▸ **Goal of the exercise**
Extract the run of lines that starts at the top of the records below and ends at the line with "shutter > 0, shutter", keeping both ends and excluding pictures.

▸ **Material**
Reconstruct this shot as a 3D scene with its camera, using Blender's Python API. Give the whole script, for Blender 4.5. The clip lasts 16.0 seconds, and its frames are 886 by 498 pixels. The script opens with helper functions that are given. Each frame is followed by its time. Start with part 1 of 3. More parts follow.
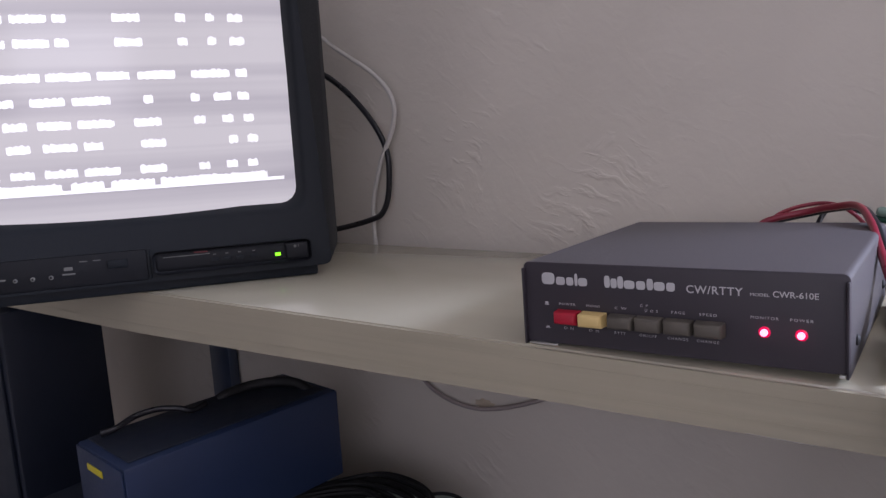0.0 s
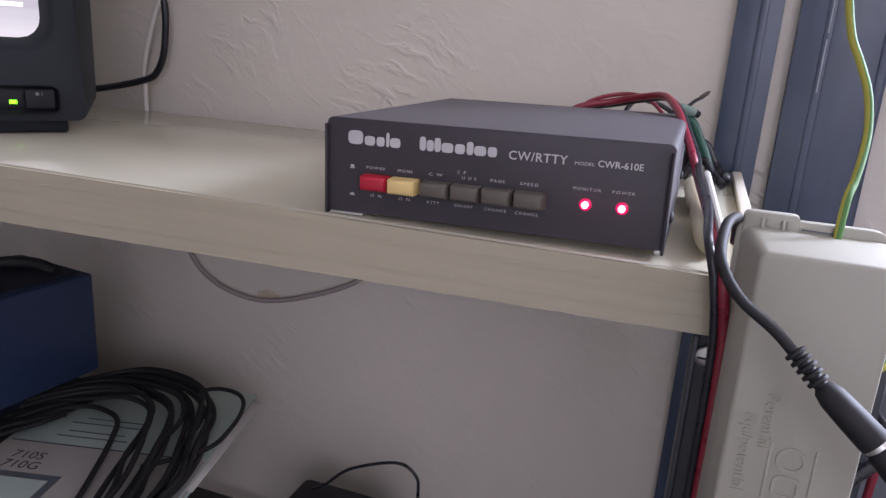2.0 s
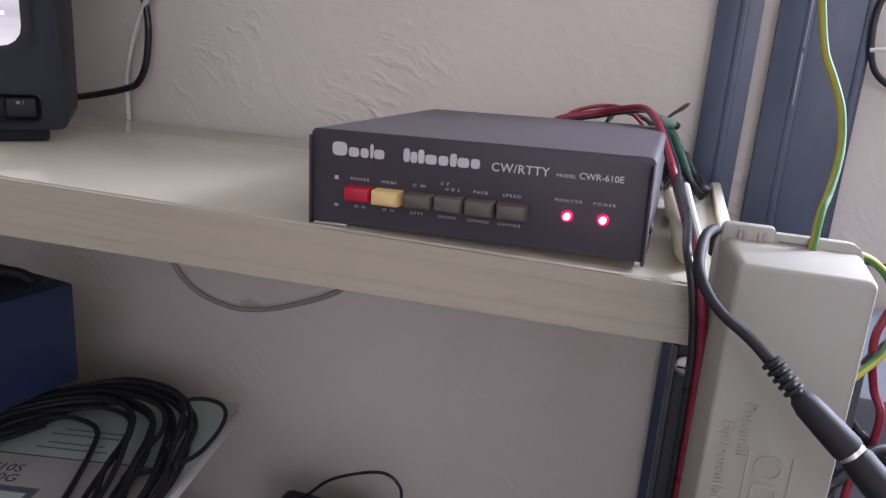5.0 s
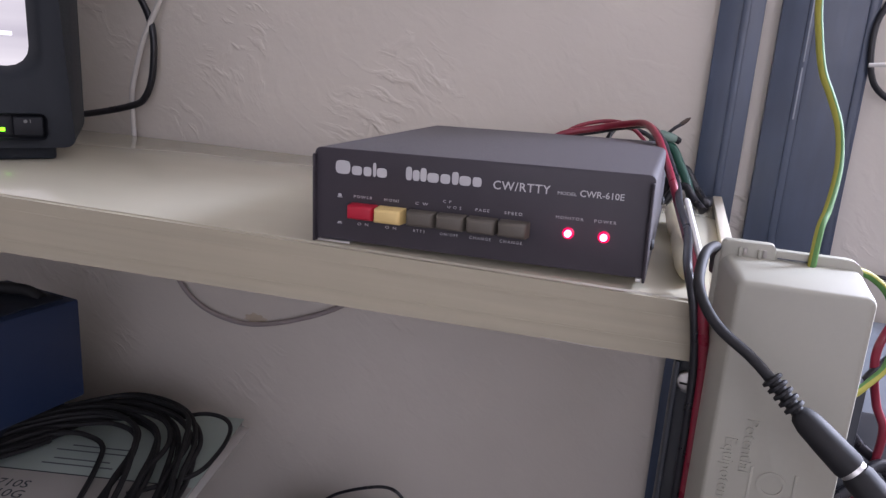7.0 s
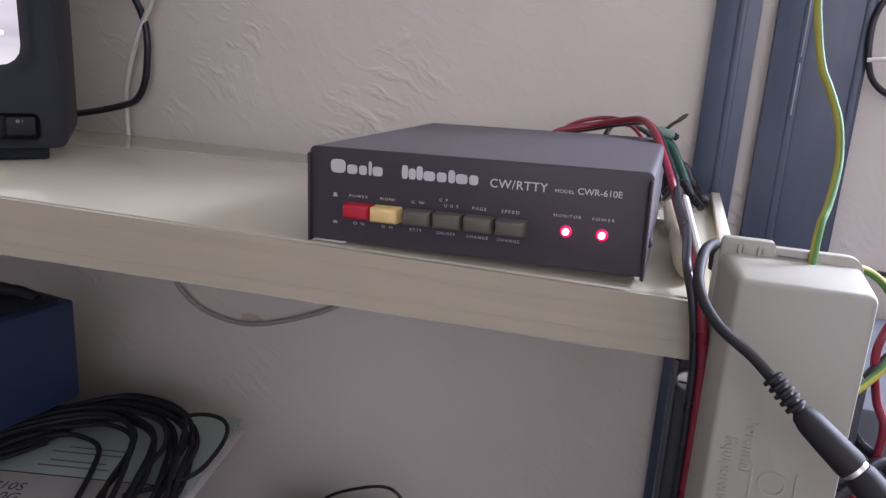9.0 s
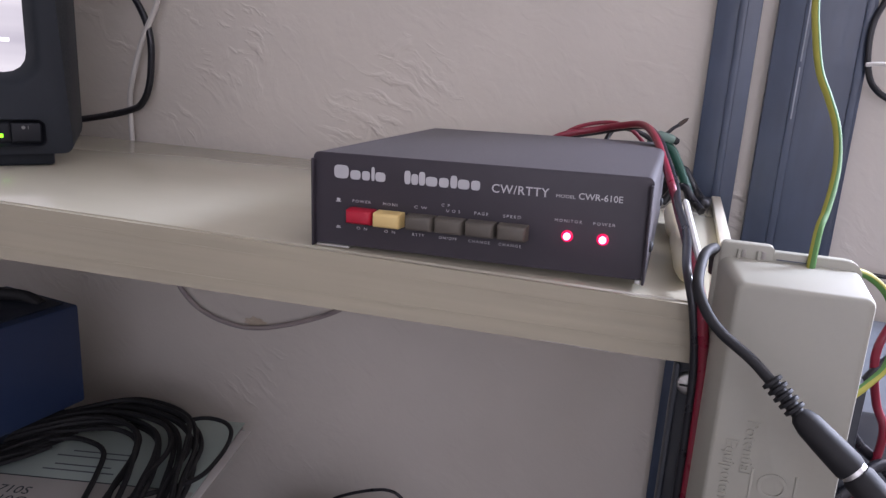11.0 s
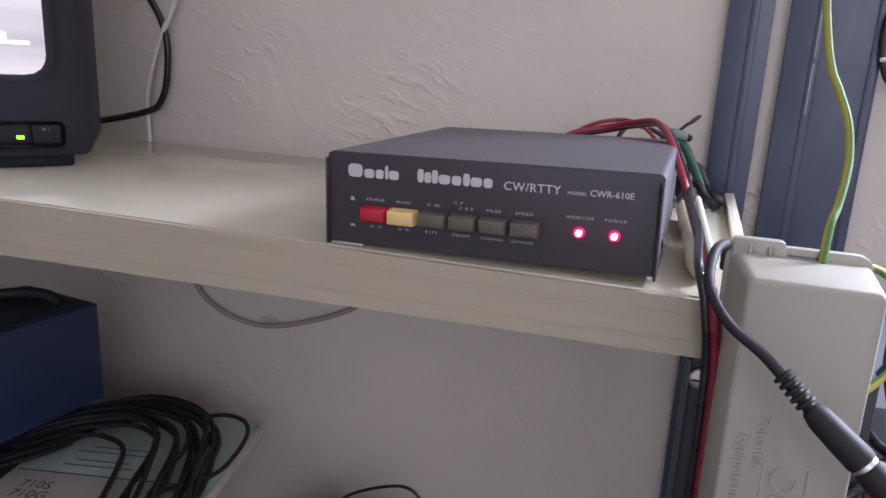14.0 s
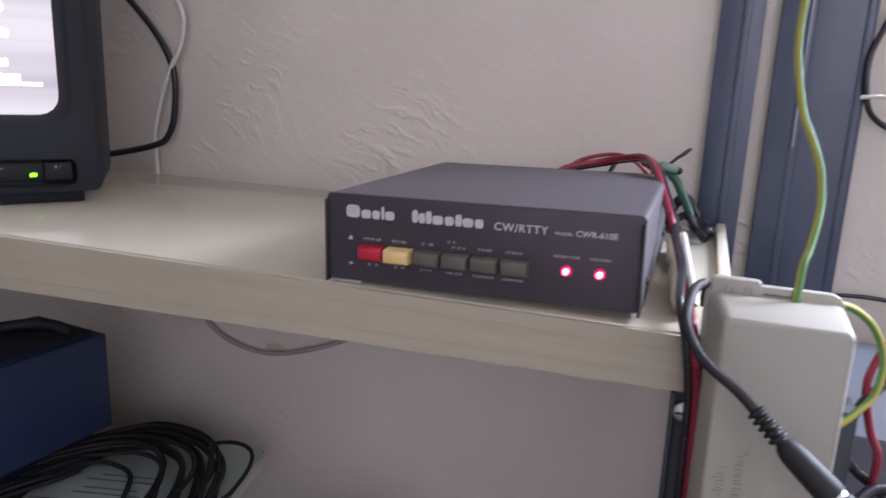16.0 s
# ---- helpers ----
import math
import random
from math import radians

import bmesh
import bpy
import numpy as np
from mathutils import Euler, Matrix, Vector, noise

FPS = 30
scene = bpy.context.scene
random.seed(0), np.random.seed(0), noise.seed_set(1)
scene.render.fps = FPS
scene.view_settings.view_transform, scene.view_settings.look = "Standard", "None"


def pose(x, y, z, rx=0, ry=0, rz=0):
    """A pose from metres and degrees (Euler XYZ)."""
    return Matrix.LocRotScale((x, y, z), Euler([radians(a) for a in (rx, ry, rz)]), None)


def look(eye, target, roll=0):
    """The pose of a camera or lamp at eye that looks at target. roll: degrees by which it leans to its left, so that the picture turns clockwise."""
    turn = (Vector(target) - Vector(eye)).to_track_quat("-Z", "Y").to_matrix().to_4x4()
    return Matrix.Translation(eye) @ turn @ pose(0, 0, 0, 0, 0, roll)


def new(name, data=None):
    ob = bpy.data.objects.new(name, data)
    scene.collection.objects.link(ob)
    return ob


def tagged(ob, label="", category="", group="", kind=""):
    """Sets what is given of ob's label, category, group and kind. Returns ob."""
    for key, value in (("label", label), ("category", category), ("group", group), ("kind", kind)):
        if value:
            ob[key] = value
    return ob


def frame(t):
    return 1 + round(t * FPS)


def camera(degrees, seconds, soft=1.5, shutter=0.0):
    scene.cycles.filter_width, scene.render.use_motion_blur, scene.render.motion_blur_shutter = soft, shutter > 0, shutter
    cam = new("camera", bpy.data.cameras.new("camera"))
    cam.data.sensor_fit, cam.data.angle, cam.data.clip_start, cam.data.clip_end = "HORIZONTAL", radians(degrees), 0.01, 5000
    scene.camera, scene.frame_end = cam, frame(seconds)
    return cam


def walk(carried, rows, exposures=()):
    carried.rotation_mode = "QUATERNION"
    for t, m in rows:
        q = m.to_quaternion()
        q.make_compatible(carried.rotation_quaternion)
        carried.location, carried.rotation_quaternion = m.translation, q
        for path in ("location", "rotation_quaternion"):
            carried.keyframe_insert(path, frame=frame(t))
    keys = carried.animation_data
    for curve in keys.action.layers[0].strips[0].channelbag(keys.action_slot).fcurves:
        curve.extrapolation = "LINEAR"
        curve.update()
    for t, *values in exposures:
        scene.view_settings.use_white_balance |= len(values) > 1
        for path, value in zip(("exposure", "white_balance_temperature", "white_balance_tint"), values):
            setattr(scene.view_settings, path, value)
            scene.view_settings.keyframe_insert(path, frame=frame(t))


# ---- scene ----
cam = camera(63.5, 16.0, soft=1.4, shutter=0.9)
PATH = [
    (0, (0.244, -0.426, 1.147), (-0.922, 1.17, 0.837), -3.3),
    (0.5, (0.243, -0.424, 1.145), (-0.905, 1.185, 0.843), -3.0),
    (0.6, (0.242, -0.423, 1.145), (-0.88, 1.2, 0.815), -2.5),
    (0.9, (0.222, -0.419, 1.129), (-0.581, 1.34, 0.621), 1.6),
    (1, (0.221, -0.407, 1.124), (-0.491, 1.369, 0.54), 3.2),
    (1.2, (0.212, -0.398, 1.115), (-0.38, 1.424, 0.539), 5.2),
    (1.5, (0.209, -0.395, 1.115), (-0.407, 1.432, 0.582), 4.1),
    (2, (0.207, -0.38, 1.105), (-0.411, 1.439, 0.548), 3.8),
    (2.5, (0.208, -0.384, 1.107), (-0.398, 1.439, 0.552), 4.0),
    (3, (0.207, -0.382, 1.106), (-0.394, 1.447, 0.562), 4.0),
    (5.5, (0.208, -0.383, 1.109), (-0.365, 1.458, 0.58), 4.2),
    (6, (0.209, -0.383, 1.111), (-0.373, 1.458, 0.591), 3.9),
    (6.5, (0.209, -0.384, 1.111), (-0.379, 1.458, 0.601), 3.8),
    (7, (0.209, -0.385, 1.112), (-0.383, 1.458, 0.608), 3.8),
    (7.5, (0.209, -0.384, 1.112), (-0.384, 1.458, 0.606), 3.6),
    (8, (0.211, -0.384, 1.114), (-0.389, 1.457, 0.614), 3.2),
    (8.5, (0.208, -0.383, 1.113), (-0.385, 1.458, 0.605), 3.3),
    (9, (0.208, -0.381, 1.112), (-0.376, 1.463, 0.601), 3.5),
    (11.5, (0.209, -0.385, 1.114), (-0.382, 1.46, 0.617), 3.3),
    (12, (0.209, -0.385, 1.114), (-0.375, 1.463, 0.622), 3.4),
    (12.5, (0.208, -0.386, 1.114), (-0.385, 1.46, 0.622), 3.3),
    (13, (0.209, -0.386, 1.114), (-0.387, 1.458, 0.62), 3.3),
    (13.5, (0.209, -0.386, 1.113), (-0.381, 1.454, 0.598), 3.4),
    (14, (0.211, -0.389, 1.114), (-0.416, 1.441, 0.607), 2.8),
    (14.5, (0.209, -0.386, 1.117), (-0.454, 1.429, 0.6), 1.9),
    (15, (0.212, -0.396, 1.122), (-0.492, 1.412, 0.634), 1.5),
    (15.5, (0.212, -0.393, 1.119), (-0.472, 1.429, 0.66), 2.8),
    (16, (0.223, -0.401, 1.13), (-0.428, 1.434, 0.674), 2.3),
]
EXPOSURES = [(0, -0.54), (0.6, -0.5), (1.2, 0.0), (16, 0.0)]
walk(cam, [(t, look(eye, target, roll)) for t, eye, target, roll in PATH], EXPOSURES)

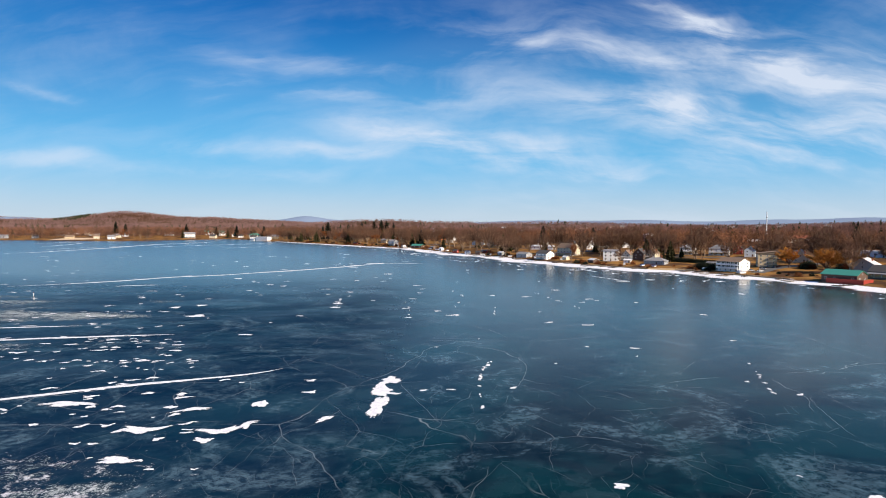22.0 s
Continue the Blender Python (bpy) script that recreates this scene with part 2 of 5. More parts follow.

▸ **Expected output**
Reconstruct this shot as a 3D scene with its camera, using Blender's Python API. Give the whole script, for Blender 4.5. The clip lasts 16.0 seconds, and its frames are 886 by 498 pixels. The script opens with helper functions that are given. Each frame is followed by its time. Start with part 1 of 3. More parts follow.
0.0 s
2.0 s
5.0 s
7.0 s
9.0 s
11.0 s
14.0 s
16.0 s
# ---- helpers ----
import math
import random
from math import radians

import bmesh
import bpy
import numpy as np
from mathutils import Euler, Matrix, Vector, noise

FPS = 30
scene = bpy.context.scene
random.seed(0), np.random.seed(0), noise.seed_set(1)
scene.render.fps = FPS
scene.view_settings.view_transform, scene.view_settings.look = "Standard", "None"


def pose(x, y, z, rx=0, ry=0, rz=0):
    """A pose from metres and degrees (Euler XYZ)."""
    return Matrix.LocRotScale((x, y, z), Euler([radians(a) for a in (rx, ry, rz)]), None)


def look(eye, target, roll=0):
    """The pose of a camera or lamp at eye that looks at target. roll: degrees by which it leans to its left, so that the picture turns clockwise."""
    turn = (Vector(target) - Vector(eye)).to_track_quat("-Z", "Y").to_matrix().to_4x4()
    return Matrix.Translation(eye) @ turn @ pose(0, 0, 0, 0, 0, roll)


def new(name, data=None):
    ob = bpy.data.objects.new(name, data)
    scene.collection.objects.link(ob)
    return ob


def tagged(ob, label="", category="", group="", kind=""):
    """Sets what is given of ob's label, category, group and kind. Returns ob."""
    for key, value in (("label", label), ("category", category), ("group", group), ("kind", kind)):
        if value:
            ob[key] = value
    return ob


def frame(t):
    return 1 + round(t * FPS)


def camera(degrees, seconds, soft=1.5, shutter=0.0):
    scene.cycles.filter_width, scene.render.use_motion_blur, scene.render.motion_blur_shutter = soft, shutter > 0, shutter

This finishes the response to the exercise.